▸ MATERIALS PROVIDED:
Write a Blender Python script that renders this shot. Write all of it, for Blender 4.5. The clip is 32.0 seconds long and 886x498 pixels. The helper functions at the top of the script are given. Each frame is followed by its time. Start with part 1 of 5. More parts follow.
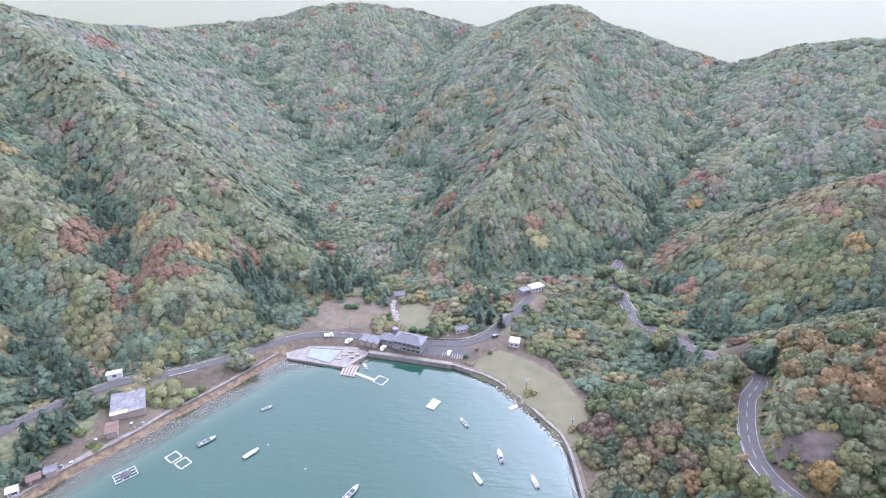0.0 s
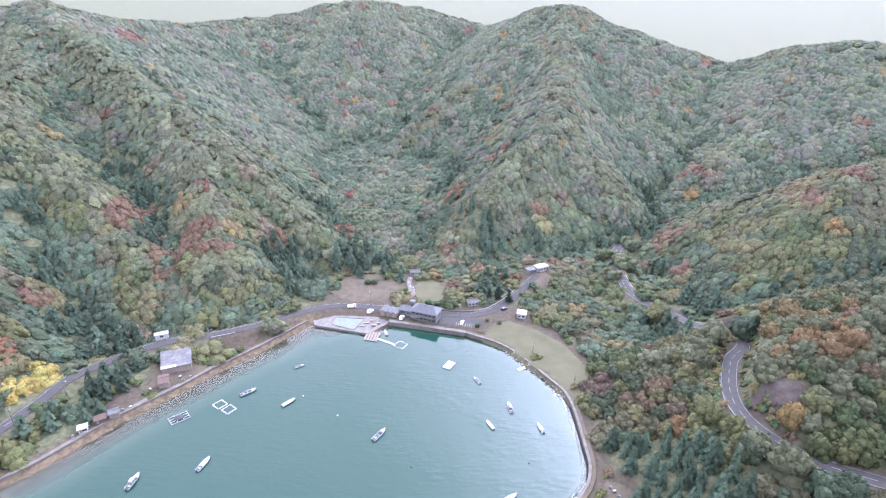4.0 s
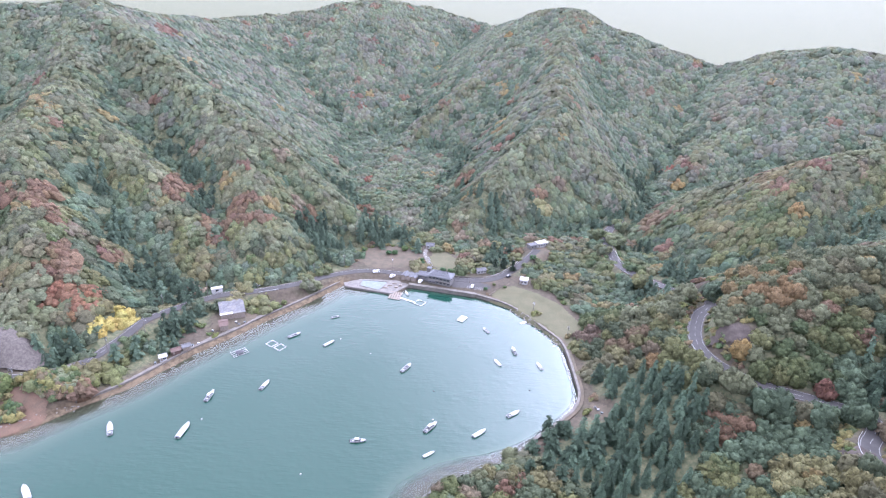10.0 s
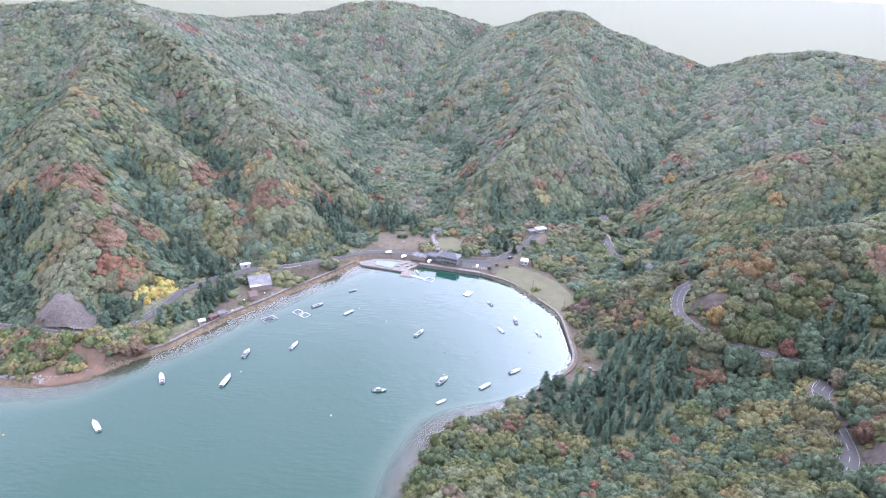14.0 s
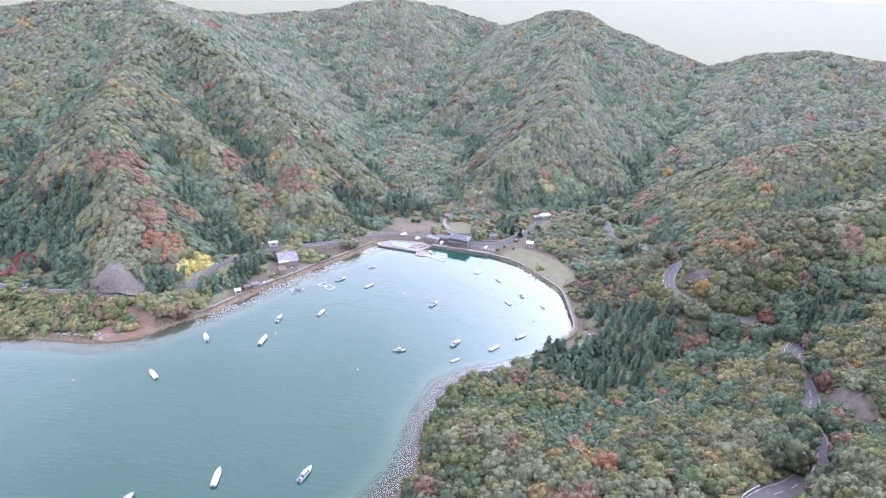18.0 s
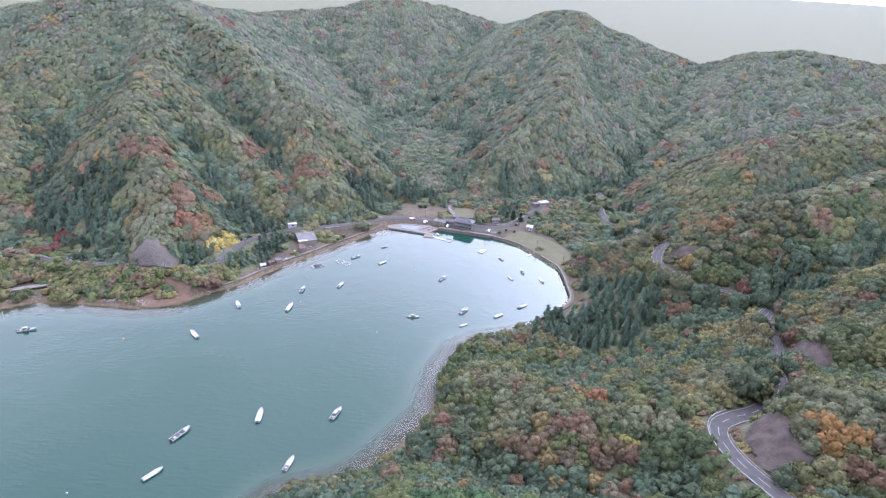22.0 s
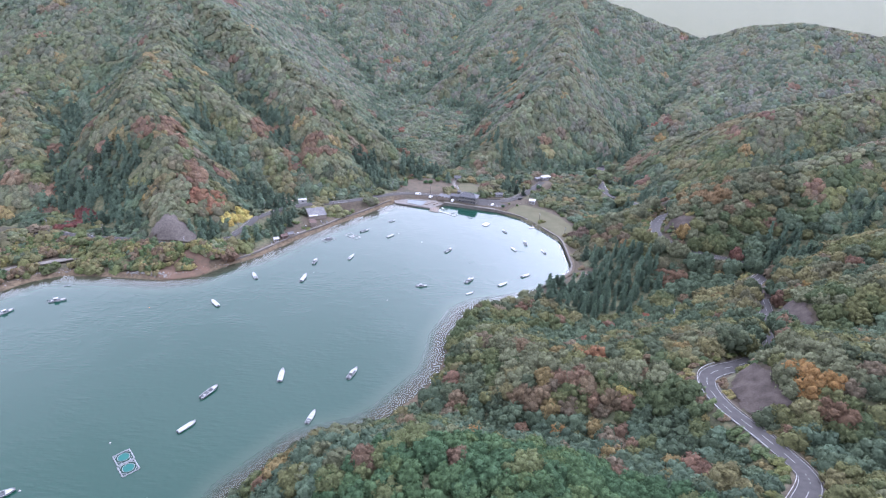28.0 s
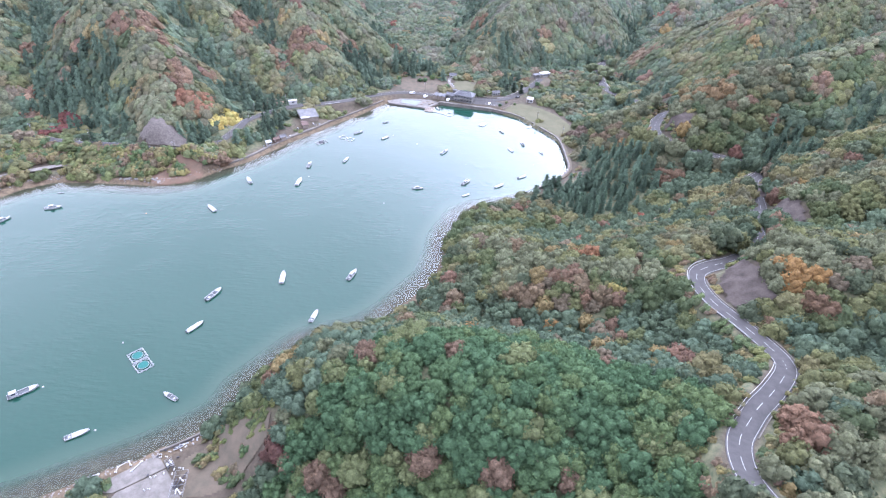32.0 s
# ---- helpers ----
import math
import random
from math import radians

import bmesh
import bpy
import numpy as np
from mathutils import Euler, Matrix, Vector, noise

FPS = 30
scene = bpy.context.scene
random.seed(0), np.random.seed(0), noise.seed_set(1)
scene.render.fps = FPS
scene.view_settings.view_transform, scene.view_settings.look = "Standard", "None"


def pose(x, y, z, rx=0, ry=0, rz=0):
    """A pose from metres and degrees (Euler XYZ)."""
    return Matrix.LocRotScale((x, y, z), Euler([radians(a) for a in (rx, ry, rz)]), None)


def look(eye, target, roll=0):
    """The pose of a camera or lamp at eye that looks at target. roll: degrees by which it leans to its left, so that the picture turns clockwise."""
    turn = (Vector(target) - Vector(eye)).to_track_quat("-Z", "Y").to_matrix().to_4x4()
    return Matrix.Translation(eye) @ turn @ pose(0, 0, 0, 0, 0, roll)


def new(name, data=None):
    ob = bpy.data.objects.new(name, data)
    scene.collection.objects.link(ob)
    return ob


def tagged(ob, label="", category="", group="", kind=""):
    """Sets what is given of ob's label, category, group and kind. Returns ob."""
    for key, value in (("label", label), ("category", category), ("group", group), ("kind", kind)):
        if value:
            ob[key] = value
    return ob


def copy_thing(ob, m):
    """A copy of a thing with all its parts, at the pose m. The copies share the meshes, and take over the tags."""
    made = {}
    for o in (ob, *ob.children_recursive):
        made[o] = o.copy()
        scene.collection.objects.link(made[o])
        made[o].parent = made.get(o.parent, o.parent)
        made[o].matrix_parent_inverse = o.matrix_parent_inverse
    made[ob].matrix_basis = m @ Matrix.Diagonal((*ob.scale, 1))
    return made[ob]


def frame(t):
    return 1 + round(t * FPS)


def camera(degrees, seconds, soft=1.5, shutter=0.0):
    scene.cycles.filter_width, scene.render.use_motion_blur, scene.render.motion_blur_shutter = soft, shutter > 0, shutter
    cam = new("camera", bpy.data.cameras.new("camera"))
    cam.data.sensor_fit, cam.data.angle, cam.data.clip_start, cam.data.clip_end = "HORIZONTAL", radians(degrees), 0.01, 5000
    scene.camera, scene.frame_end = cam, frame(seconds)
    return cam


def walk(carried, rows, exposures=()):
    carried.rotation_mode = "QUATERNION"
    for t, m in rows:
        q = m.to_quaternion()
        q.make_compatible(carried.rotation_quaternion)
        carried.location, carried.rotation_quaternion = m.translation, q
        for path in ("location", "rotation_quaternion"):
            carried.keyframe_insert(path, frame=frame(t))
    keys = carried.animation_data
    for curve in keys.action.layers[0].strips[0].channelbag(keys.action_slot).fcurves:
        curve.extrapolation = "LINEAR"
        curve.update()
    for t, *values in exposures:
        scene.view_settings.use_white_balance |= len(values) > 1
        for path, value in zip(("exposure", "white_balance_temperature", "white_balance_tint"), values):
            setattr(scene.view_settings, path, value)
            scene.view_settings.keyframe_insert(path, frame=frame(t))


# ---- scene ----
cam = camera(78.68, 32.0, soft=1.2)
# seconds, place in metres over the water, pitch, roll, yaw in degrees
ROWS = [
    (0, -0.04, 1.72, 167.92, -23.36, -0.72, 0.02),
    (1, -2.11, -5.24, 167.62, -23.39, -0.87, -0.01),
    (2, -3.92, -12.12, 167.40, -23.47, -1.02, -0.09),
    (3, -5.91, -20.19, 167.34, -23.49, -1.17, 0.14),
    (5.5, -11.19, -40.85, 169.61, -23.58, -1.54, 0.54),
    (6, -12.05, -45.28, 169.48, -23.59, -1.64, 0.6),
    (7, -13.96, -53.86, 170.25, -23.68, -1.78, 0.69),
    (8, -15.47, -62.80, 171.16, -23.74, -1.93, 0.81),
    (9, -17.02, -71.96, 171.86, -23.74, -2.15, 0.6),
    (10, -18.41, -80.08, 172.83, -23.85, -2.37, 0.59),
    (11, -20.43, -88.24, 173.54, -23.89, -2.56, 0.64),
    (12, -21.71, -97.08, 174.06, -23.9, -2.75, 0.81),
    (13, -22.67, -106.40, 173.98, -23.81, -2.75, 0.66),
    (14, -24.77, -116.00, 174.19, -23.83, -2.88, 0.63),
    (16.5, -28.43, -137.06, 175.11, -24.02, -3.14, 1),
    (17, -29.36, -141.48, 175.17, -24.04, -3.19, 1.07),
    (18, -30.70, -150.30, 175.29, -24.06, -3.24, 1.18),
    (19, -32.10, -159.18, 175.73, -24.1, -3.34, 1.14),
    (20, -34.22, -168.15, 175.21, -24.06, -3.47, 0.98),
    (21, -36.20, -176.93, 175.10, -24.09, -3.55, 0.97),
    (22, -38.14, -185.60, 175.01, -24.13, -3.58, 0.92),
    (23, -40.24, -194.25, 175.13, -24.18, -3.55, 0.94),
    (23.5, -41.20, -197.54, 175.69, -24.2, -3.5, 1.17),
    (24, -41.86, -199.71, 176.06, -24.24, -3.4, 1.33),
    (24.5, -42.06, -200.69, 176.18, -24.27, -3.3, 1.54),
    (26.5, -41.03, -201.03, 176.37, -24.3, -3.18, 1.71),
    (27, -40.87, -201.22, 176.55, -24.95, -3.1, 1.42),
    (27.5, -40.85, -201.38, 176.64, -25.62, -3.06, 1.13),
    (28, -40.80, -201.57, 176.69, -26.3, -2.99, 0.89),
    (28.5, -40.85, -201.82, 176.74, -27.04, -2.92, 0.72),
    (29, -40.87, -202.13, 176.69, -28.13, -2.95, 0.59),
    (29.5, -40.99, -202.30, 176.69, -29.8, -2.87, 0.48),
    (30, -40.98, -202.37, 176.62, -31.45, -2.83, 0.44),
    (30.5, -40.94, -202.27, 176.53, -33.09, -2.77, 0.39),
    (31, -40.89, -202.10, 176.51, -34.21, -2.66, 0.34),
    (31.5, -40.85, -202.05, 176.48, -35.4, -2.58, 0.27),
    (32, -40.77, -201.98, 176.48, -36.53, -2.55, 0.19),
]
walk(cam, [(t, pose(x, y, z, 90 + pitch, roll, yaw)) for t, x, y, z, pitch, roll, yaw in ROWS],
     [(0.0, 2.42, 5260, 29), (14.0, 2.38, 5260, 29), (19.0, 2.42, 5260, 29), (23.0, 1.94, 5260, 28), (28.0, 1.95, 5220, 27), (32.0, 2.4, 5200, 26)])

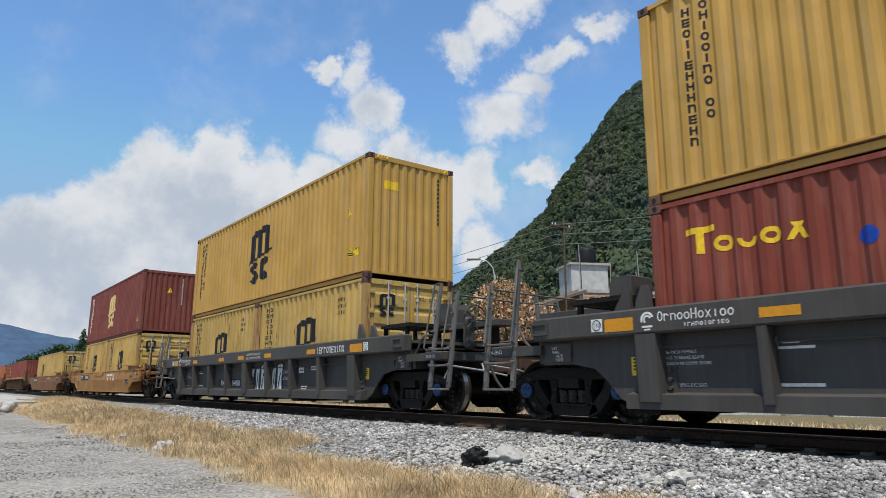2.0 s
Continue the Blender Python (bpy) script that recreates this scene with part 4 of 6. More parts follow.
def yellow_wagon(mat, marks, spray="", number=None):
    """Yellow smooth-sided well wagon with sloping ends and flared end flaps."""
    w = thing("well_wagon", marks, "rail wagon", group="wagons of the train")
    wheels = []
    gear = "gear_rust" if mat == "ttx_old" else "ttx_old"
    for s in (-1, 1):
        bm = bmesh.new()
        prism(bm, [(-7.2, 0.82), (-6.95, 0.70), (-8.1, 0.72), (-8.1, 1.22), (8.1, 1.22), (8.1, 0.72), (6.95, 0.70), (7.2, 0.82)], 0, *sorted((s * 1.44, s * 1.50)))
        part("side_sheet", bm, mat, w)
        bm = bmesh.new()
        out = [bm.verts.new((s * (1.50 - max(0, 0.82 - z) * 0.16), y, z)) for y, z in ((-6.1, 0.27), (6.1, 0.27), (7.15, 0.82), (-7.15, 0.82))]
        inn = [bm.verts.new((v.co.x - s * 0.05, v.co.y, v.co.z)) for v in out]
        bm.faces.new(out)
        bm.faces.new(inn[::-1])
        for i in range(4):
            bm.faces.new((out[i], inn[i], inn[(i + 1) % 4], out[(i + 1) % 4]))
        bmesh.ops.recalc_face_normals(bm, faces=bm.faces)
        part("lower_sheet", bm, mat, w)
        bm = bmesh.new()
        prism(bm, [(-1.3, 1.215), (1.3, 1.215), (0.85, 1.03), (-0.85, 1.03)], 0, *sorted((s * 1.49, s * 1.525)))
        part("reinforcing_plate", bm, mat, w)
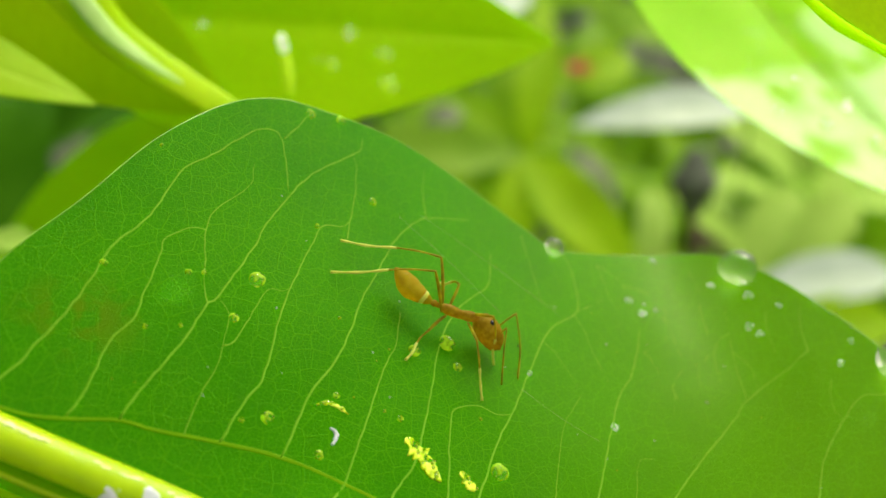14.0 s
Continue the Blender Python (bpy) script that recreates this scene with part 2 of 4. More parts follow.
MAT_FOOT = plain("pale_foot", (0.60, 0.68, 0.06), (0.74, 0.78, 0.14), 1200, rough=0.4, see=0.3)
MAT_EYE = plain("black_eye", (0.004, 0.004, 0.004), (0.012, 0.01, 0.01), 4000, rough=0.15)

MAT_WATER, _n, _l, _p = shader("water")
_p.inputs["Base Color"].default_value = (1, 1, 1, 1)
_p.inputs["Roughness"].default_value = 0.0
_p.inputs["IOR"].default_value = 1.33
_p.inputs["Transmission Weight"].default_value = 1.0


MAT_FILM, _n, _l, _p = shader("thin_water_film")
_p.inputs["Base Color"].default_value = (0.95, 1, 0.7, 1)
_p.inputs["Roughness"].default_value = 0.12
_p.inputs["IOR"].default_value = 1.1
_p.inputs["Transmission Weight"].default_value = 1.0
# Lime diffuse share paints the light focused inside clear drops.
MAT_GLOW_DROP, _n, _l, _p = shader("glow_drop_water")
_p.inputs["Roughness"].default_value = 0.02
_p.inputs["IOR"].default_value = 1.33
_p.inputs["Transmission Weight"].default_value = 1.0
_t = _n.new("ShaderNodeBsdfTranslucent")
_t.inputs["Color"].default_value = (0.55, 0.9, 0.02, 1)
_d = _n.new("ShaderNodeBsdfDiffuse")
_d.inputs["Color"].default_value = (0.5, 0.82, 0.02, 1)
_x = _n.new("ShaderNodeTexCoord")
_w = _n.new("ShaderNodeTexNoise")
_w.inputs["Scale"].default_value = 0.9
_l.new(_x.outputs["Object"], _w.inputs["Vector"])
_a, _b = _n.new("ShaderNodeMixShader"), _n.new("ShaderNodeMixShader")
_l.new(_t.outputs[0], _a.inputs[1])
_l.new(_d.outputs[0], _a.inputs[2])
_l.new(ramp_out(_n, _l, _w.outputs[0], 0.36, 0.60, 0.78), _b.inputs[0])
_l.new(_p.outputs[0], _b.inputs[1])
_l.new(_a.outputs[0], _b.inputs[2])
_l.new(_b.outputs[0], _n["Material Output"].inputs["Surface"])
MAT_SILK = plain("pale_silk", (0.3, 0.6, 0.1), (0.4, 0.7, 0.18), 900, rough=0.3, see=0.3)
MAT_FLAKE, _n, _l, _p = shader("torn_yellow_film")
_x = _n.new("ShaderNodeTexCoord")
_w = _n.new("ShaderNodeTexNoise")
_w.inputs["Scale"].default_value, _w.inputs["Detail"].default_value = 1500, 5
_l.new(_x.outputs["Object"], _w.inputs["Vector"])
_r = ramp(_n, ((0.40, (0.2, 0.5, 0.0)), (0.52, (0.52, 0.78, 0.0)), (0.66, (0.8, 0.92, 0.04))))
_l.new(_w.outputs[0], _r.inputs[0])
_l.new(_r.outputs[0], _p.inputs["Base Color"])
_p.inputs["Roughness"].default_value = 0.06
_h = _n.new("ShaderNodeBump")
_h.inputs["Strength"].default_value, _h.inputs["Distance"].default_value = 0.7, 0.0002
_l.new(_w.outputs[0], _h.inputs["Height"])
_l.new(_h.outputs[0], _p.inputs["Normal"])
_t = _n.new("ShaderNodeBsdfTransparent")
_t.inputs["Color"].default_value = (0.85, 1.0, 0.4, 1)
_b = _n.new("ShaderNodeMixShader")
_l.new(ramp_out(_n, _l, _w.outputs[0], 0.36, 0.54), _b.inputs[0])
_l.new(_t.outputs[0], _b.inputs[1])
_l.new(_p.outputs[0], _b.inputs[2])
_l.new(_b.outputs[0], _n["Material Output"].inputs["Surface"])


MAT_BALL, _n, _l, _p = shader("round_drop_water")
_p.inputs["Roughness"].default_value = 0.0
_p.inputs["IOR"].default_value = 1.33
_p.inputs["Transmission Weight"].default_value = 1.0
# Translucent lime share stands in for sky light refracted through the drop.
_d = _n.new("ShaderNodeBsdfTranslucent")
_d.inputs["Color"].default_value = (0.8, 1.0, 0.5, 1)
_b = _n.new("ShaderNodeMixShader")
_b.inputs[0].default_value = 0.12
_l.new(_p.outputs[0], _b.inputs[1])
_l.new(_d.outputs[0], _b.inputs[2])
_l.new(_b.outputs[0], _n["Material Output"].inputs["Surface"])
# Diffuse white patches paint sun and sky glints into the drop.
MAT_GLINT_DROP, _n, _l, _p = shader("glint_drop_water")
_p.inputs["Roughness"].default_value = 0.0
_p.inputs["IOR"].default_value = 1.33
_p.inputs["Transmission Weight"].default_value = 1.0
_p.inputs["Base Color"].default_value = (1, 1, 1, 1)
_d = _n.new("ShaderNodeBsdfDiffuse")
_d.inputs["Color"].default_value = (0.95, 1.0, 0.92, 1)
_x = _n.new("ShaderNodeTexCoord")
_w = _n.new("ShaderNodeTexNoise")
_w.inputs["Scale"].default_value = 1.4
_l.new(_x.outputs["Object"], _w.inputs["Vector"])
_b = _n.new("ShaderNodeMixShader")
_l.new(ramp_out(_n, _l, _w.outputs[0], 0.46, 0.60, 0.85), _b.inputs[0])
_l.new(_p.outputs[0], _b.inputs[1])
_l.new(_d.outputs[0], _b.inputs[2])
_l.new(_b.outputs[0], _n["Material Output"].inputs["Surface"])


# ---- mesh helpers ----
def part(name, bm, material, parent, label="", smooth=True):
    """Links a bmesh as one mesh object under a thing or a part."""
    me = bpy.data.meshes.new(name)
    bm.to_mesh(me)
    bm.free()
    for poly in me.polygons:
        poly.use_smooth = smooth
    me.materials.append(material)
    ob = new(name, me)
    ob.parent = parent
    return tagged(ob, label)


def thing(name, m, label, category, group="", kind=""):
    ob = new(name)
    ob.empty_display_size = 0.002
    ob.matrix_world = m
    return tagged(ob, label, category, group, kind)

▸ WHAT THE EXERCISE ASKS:
Out of the data above, set down the lines from the one with "made[o].matrix_parent_inverse = o.matrix_parent_inverse" to the one with "for path in", both included, exactly as written and with no additions.

▸ RESULT FOR THIS TASK:
        made[o].matrix_parent_inverse = o.matrix_parent_inverse
    made[ob].matrix_basis = m @ Matrix.Diagonal((*ob.scale, 1))
    return made[ob]


def frame(t):
    return 1 + round(t * FPS)


def camera(degrees, seconds, soft=1.5, shutter=0.0):
    scene.cycles.filter_width, scene.render.use_motion_blur, scene.render.motion_blur_shutter = soft, shutter > 0, shutter
    cam = new("camera", bpy.data.cameras.new("camera"))
    cam.data.sensor_fit, cam.data.angle, cam.data.clip_start, cam.data.clip_end = "HORIZONTAL", radians(degrees), 0.01, 5000
    scene.camera, scene.frame_end = cam, frame(seconds)
    return cam


def walk(carried, rows, exposures=()):
    carried.rotation_mode = "QUATERNION"
    for t, m in rows:
        q = m.to_quaternion()
        q.make_compatible(carried.rotation_quaternion)
        carried.location, carried.rotation_quaternion = m.translation, q
        for path in ("location", "rotation_quaternion"):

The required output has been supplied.